_STATED GOAL_
Go through the data and copy every line exactly, but not the images.

_DATA SECTION_
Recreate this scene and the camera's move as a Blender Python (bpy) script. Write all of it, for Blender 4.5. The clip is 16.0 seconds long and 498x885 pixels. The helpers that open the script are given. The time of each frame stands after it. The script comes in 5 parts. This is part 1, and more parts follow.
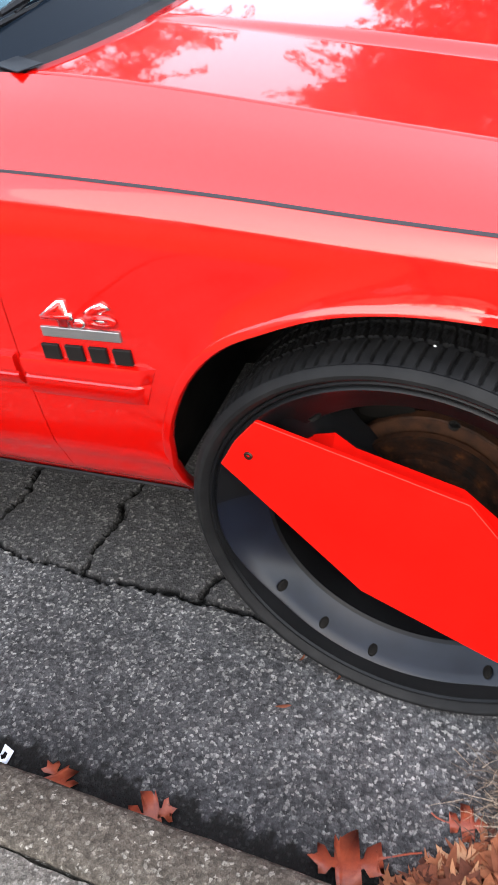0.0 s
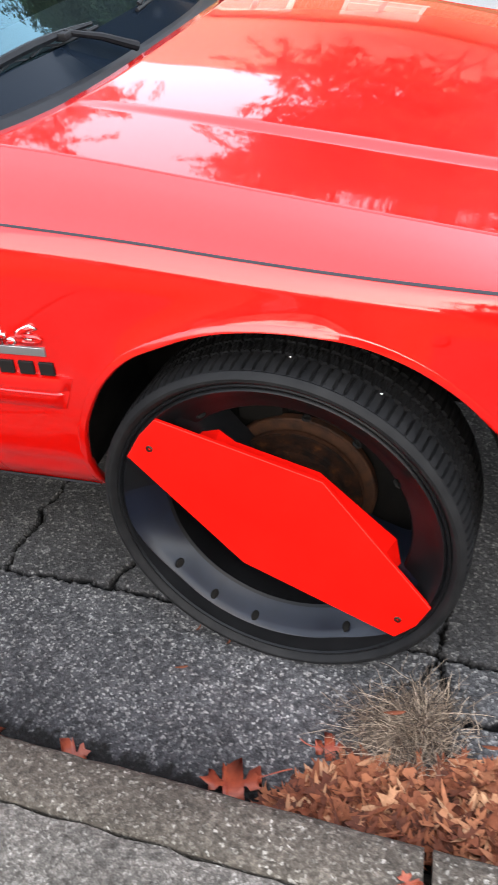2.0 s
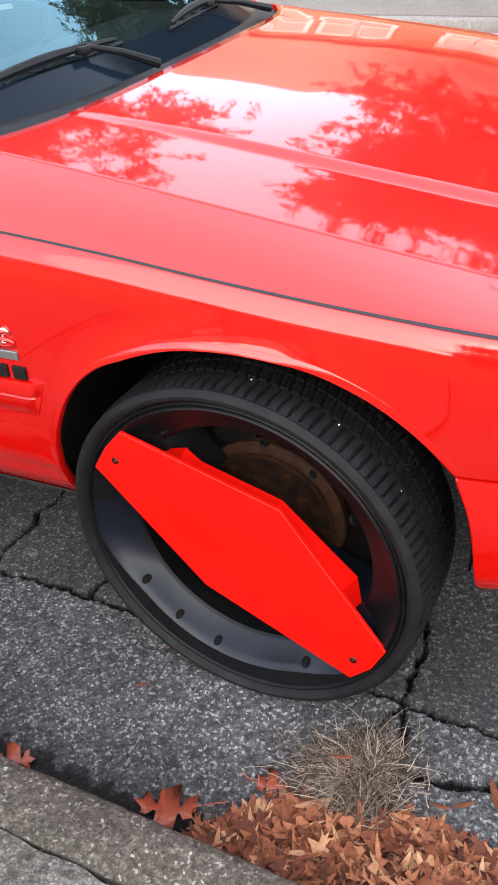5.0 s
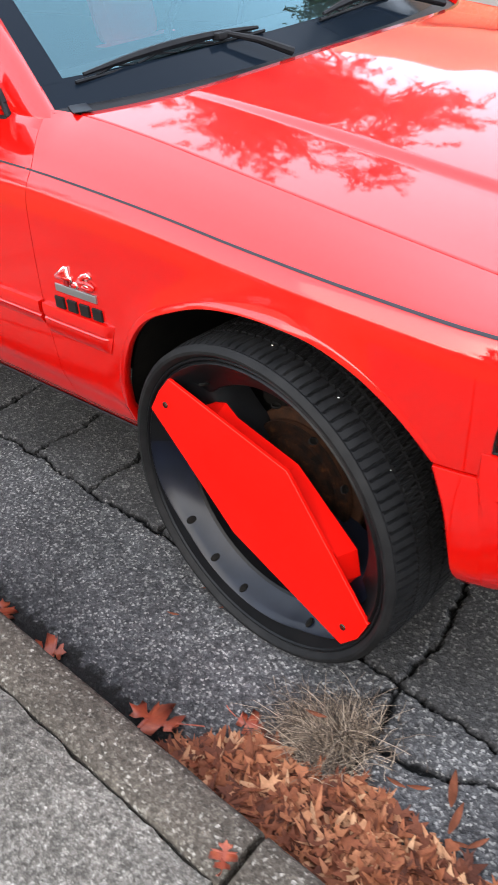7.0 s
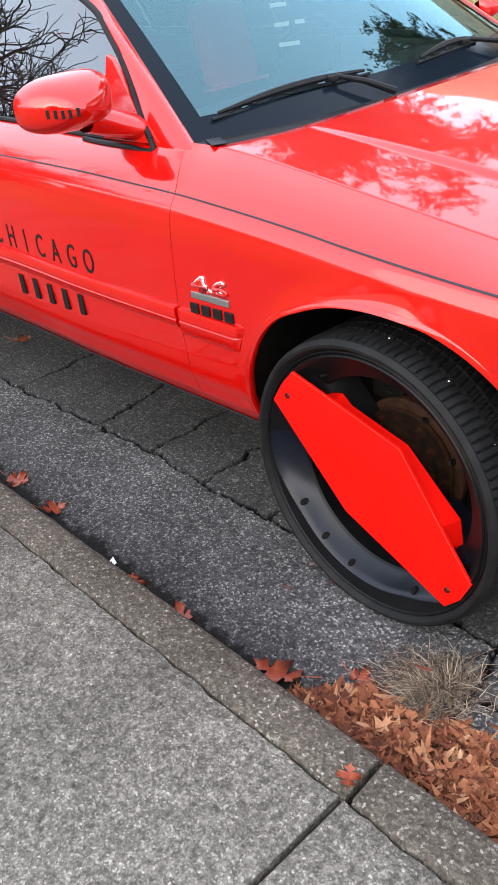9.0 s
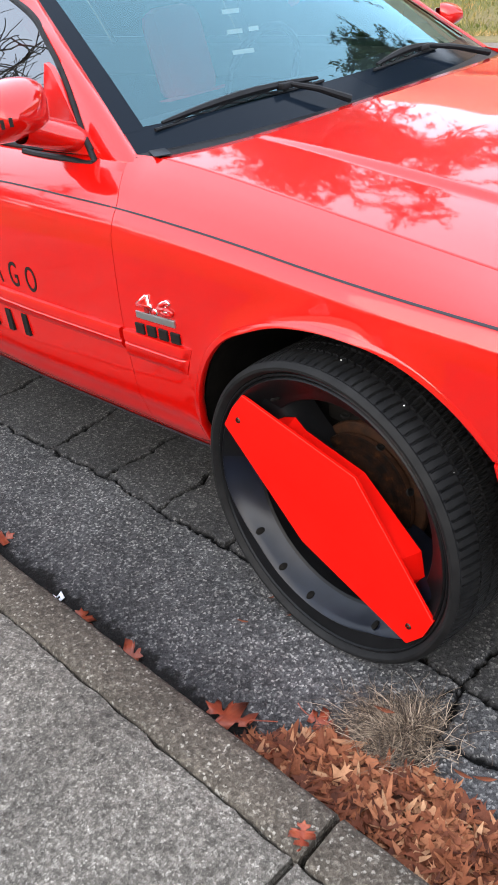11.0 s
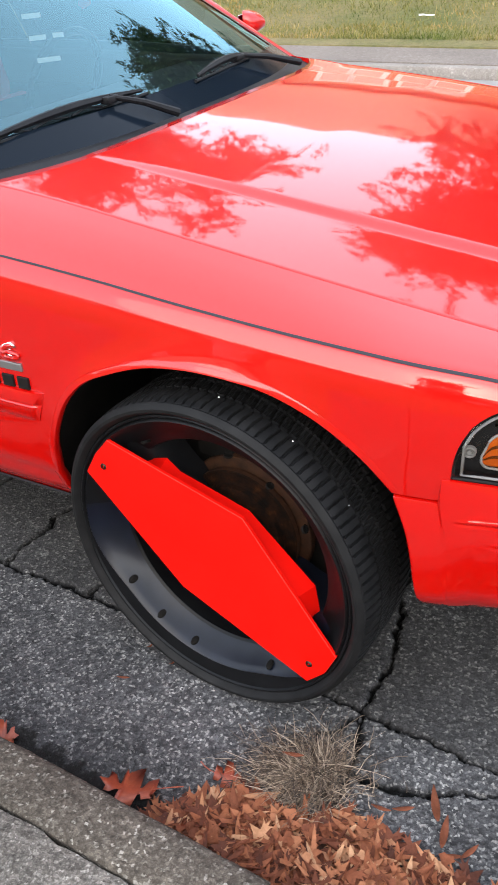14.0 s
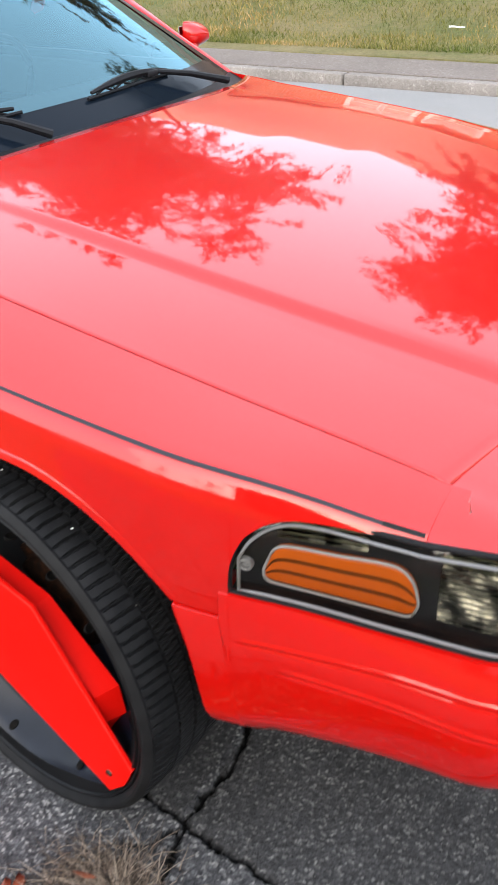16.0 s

_EXPECTED ANSWER_
Recreate this scene and the camera's move as a Blender Python (bpy) script. Write all of it, for Blender 4.5. The clip is 16.0 seconds long and 498x885 pixels. The helpers that open the script are given. The time of each frame stands after it. The script comes in 5 parts. This is part 1, and more parts follow.
0.0 s
2.0 s
5.0 s
7.0 s
9.0 s
11.0 s
14.0 s
16.0 s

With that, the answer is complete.